Data segment:
## BEGIN
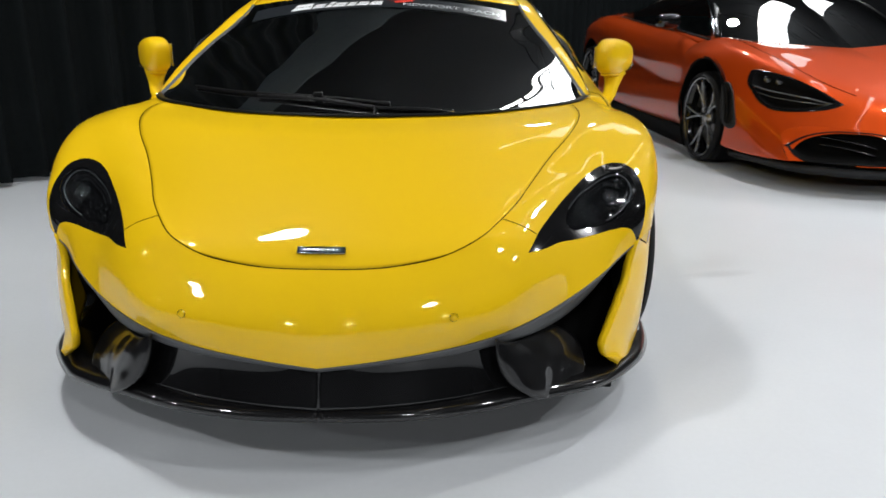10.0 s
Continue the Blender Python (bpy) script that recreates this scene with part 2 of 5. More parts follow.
class Skin:
    """Finds places on finished surfaces, to lay outlines and patches on them."""

    def __init__(self, *grids):
        from mathutils.bvhtree import BVHTree
        verts, faces = [], []
        for g in grids:
            g = np.asarray(g)
            o, (nv, nu) = len(verts), g.shape[:2]
            verts += [tuple(q) for q in g.reshape(-1, 3)]
            faces += [(o + i * nu + j, o + i * nu + j + 1, o + (i + 1) * nu + j + 1, o + (i + 1) * nu + j) for i in range(nv - 1) for j in range(nu - 1)]
        self.tree = BVHTree.FromPolygons(verts, faces)

    def near(self, q, lift=0.0, out=None):
        loc, nrm, _, _ = self.tree.find_nearest(Vector(q))
        if out is not None and nrm.dot(Vector(out)) < 0:
            nrm = -nrm
        return loc + nrm * lift

    def line(self, pts, n, lift, out):
        return [tuple(self.near(q, lift, out)) for q in spline(pts, n)]

    def fill(self, outline, lift, out, n=80, rings=10, inner=0.0, edge=0.0015):
        """A grid that lies on the skin inside an outline, from its edge to (1 - inner) of the way to its middle."""
        e = spline(outline, n)
        c = e.mean(axis=0)
        g = []
        for k in range(rings + 1):
            s = 1 - (1 - inner) * k / rings
            h = edge if k == 0 else lift
            g.append([tuple(self.near(c + (q - c) * s, h, out)) for q in e])
        return np.array(g)


# ---- hall ----
FLOOR = material("white_show_floor", (0.62, 0.64, 0.665), 0.33, grain=0.03, grain_scale=60, stain=0.10, stain_scale=0.9, specular=0.25)
DRAPE = material("black_drape", (0.006, 0.0075, 0.008), 0.85, grain=0.25, grain_scale=40, stain=0.35, stain_scale=1.5, specular=0.05)
DARKWALL = material("dark_hall_wall", (0.014, 0.0155, 0.017), 0.9, grain=0.1, stain=0.2, stain_scale=0.5)



def smudge(mat, at, size, turn, depth):
    """A faint scuff of soft, uneven outline on a surface."""
    nt = mat.node_tree
    b = nt.nodes["Principled BSDF"]
    base = b.inputs["Base Color"].links[0].from_socket
    tc, mp, nz, off, ln, fall, mix = (nt.nodes.new("ShaderNode" + k) for k in ("TexCoord", "Mapping", "TexNoise", "VectorMath", "VectorMath", "MapRange", "VectorMath"))
    mp.vector_type = "TEXTURE"
    mp.inputs["Location"].default_value, mp.inputs["Rotation"].default_value, mp.inputs["Scale"].default_value = (*at, 0), (0, 0, turn), (*size, 1)
    nz.inputs["Scale"].default_value, nz.inputs["Detail"].default_value = 2.0, 4
    off.operation, ln.operation, mix.operation = "MULTIPLY_ADD", "LENGTH", "SCALE"
    off.inputs[1].default_value = (.8, .8, 0)
    nt.links.new(tc.outputs["Object"], mp.inputs["Vector"])
    nt.links.new(mp.outputs[0], nz.inputs["Vector"])
    nt.links.new(nz.outputs["Color"], off.inputs[0])
    nt.links.new(mp.outputs[0], off.inputs[2])
    nt.links.new(off.outputs[0], ln.inputs[0])
    fall.interpolation_type = "SMOOTHSTEP"
    fall.inputs["From Min"].default_value, fall.inputs["From Max"].default_value = 0.2, 1.3
    fall.inputs["To Min"].default_value, fall.inputs["To Max"].default_value = 1 - depth, 1.0
    nt.links.new(ln.outputs["Value"], fall.inputs["Value"])
    nt.links.new(base, mix.inputs[0])
    nt.links.new(fall.outputs[0], mix.inputs["Scale"])
    nt.links.new(mix.outputs[0], b.inputs["Base Color"])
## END
Stated exercise: Repeat the material above word for word, please, apart from its images.

Answer to the exercise:
10.0 s
Continue the Blender Python (bpy) script that recreates this scene with part 2 of 5. More parts follow.
class Skin:
    """Finds places on finished surfaces, to lay outlines and patches on them."""

    def __init__(self, *grids):
        from mathutils.bvhtree import BVHTree
        verts, faces = [], []
        for g in grids:
            g = np.asarray(g)
            o, (nv, nu) = len(verts), g.shape[:2]
            verts += [tuple(q) for q in g.reshape(-1, 3)]
            faces += [(o + i * nu + j, o + i * nu + j + 1, o + (i + 1) * nu + j + 1, o + (i + 1) * nu + j) for i in range(nv - 1) for j in range(nu - 1)]
        self.tree = BVHTree.FromPolygons(verts, faces)

    def near(self, q, lift=0.0, out=None):
        loc, nrm, _, _ = self.tree.find_nearest(Vector(q))
        if out is not None and nrm.dot(Vector(out)) < 0:
            nrm = -nrm
        return loc + nrm * lift

    def line(self, pts, n, lift, out):
        return [tuple(self.near(q, lift, out)) for q in spline(pts, n)]

    def fill(self, outline, lift, out, n=80, rings=10, inner=0.0, edge=0.0015):
        """A grid that lies on the skin inside an outline, from its edge to (1 - inner) of the way to its middle."""
        e = spline(outline, n)
        c = e.mean(axis=0)
        g = []
        for k in range(rings + 1):
            s = 1 - (1 - inner) * k / rings
            h = edge if k == 0 else lift
            g.append([tuple(self.near(c + (q - c) * s, h, out)) for q in e])
        return np.array(g)


# ---- hall ----
FLOOR = material("white_show_floor", (0.62, 0.64, 0.665), 0.33, grain=0.03, grain_scale=60, stain=0.10, stain_scale=0.9, specular=0.25)
DRAPE = material("black_drape", (0.006, 0.0075, 0.008), 0.85, grain=0.25, grain_scale=40, stain=0.35, stain_scale=1.5, specular=0.05)
DARKWALL = material("dark_hall_wall", (0.014, 0.0155, 0.017), 0.9, grain=0.1, stain=0.2, stain_scale=0.5)



def smudge(mat, at, size, turn, depth):
    """A faint scuff of soft, uneven outline on a surface."""
    nt = mat.node_tree
    b = nt.nodes["Principled BSDF"]
    base = b.inputs["Base Color"].links[0].from_socket
    tc, mp, nz, off, ln, fall, mix = (nt.nodes.new("ShaderNode" + k) for k in ("TexCoord", "Mapping", "TexNoise", "VectorMath", "VectorMath", "MapRange", "VectorMath"))
    mp.vector_type = "TEXTURE"
    mp.inputs["Location"].default_value, mp.inputs["Rotation"].default_value, mp.inputs["Scale"].default_value = (*at, 0), (0, 0, turn), (*size, 1)
    nz.inputs["Scale"].default_value, nz.inputs["Detail"].default_value = 2.0, 4
    off.operation, ln.operation, mix.operation = "MULTIPLY_ADD", "LENGTH", "SCALE"
    off.inputs[1].default_value = (.8, .8, 0)
    nt.links.new(tc.outputs["Object"], mp.inputs["Vector"])
    nt.links.new(mp.outputs[0], nz.inputs["Vector"])
    nt.links.new(nz.outputs["Color"], off.inputs[0])
    nt.links.new(mp.outputs[0], off.inputs[2])
    nt.links.new(off.outputs[0], ln.inputs[0])
    fall.interpolation_type = "SMOOTHSTEP"
    fall.inputs["From Min"].default_value, fall.inputs["From Max"].default_value = 0.2, 1.3
    fall.inputs["To Min"].default_value, fall.inputs["To Max"].default_value = 1 - depth, 1.0
    nt.links.new(ln.outputs["Value"], fall.inputs["Value"])
    nt.links.new(base, mix.inputs[0])
    nt.links.new(fall.outputs[0], mix.inputs["Scale"])
    nt.links.new(mix.outputs[0], b.inputs["Base Color"])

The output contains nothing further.